▶ [GOAL OF THE EXERCISE] All of the material should be reproduced exactly, with pictures left out.

-- DATA PROVIDED start --

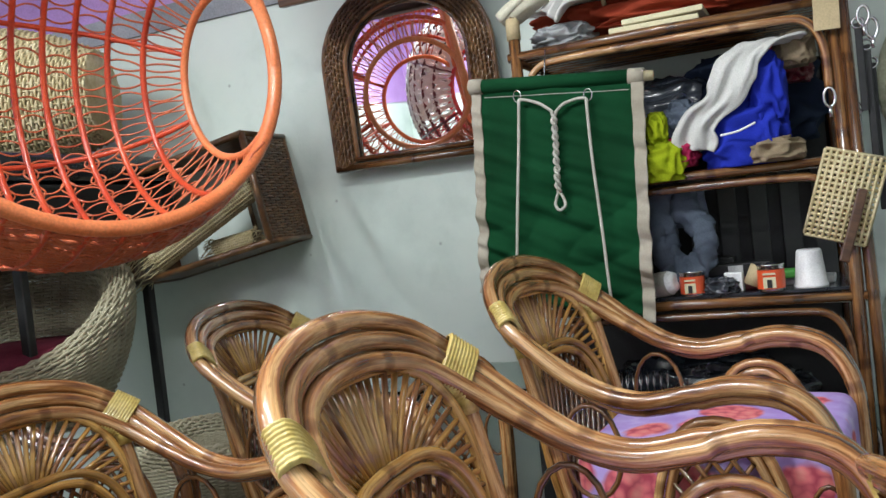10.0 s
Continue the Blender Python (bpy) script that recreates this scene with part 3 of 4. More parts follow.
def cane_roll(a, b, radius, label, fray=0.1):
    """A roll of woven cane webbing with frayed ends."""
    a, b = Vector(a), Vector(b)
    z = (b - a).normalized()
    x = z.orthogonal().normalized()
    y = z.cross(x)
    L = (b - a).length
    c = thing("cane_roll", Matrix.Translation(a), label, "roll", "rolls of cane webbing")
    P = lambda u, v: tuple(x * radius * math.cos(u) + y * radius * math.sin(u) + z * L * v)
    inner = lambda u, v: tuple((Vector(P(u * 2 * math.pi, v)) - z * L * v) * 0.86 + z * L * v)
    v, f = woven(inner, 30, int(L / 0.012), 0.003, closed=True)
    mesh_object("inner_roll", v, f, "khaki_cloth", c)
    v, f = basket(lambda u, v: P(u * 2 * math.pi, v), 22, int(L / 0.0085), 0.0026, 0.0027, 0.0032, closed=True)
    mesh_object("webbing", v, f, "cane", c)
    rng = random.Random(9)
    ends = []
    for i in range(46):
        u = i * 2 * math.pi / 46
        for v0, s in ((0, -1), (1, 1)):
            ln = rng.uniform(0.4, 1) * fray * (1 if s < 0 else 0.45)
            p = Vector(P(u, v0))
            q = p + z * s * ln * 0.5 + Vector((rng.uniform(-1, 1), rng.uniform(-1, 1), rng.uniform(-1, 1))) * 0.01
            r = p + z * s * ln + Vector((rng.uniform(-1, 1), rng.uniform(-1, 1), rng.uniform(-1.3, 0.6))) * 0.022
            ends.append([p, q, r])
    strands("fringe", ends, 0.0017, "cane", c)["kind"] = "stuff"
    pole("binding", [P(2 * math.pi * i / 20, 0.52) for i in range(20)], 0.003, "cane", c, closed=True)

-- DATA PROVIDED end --

▶ [SOLVED PROBLEM]
10.0 s
Continue the Blender Python (bpy) script that recreates this scene with part 3 of 4. More parts follow.
def cane_roll(a, b, radius, label, fray=0.1):
    """A roll of woven cane webbing with frayed ends."""
    a, b = Vector(a), Vector(b)
    z = (b - a).normalized()
    x = z.orthogonal().normalized()
    y = z.cross(x)
    L = (b - a).length
    c = thing("cane_roll", Matrix.Translation(a), label, "roll", "rolls of cane webbing")
    P = lambda u, v: tuple(x * radius * math.cos(u) + y * radius * math.sin(u) + z * L * v)
    inner = lambda u, v: tuple((Vector(P(u * 2 * math.pi, v)) - z * L * v) * 0.86 + z * L * v)
    v, f = woven(inner, 30, int(L / 0.012), 0.003, closed=True)
    mesh_object("inner_roll", v, f, "khaki_cloth", c)
    v, f = basket(lambda u, v: P(u * 2 * math.pi, v), 22, int(L / 0.0085), 0.0026, 0.0027, 0.0032, closed=True)
    mesh_object("webbing", v, f, "cane", c)
    rng = random.Random(9)
    ends = []
    for i in range(46):
        u = i * 2 * math.pi / 46
        for v0, s in ((0, -1), (1, 1)):
            ln = rng.uniform(0.4, 1) * fray * (1 if s < 0 else 0.45)
            p = Vector(P(u, v0))
            q = p + z * s * ln * 0.5 + Vector((rng.uniform(-1, 1), rng.uniform(-1, 1), rng.uniform(-1, 1))) * 0.01
            r = p + z * s * ln + Vector((rng.uniform(-1, 1), rng.uniform(-1, 1), rng.uniform(-1.3, 0.6))) * 0.022
            ends.append([p, q, r])
    strands("fringe", ends, 0.0017, "cane", c)["kind"] = "stuff"
    pole("binding", [P(2 * math.pi * i / 20, 0.52) for i in range(20)], 0.003, "cane", c, closed=True)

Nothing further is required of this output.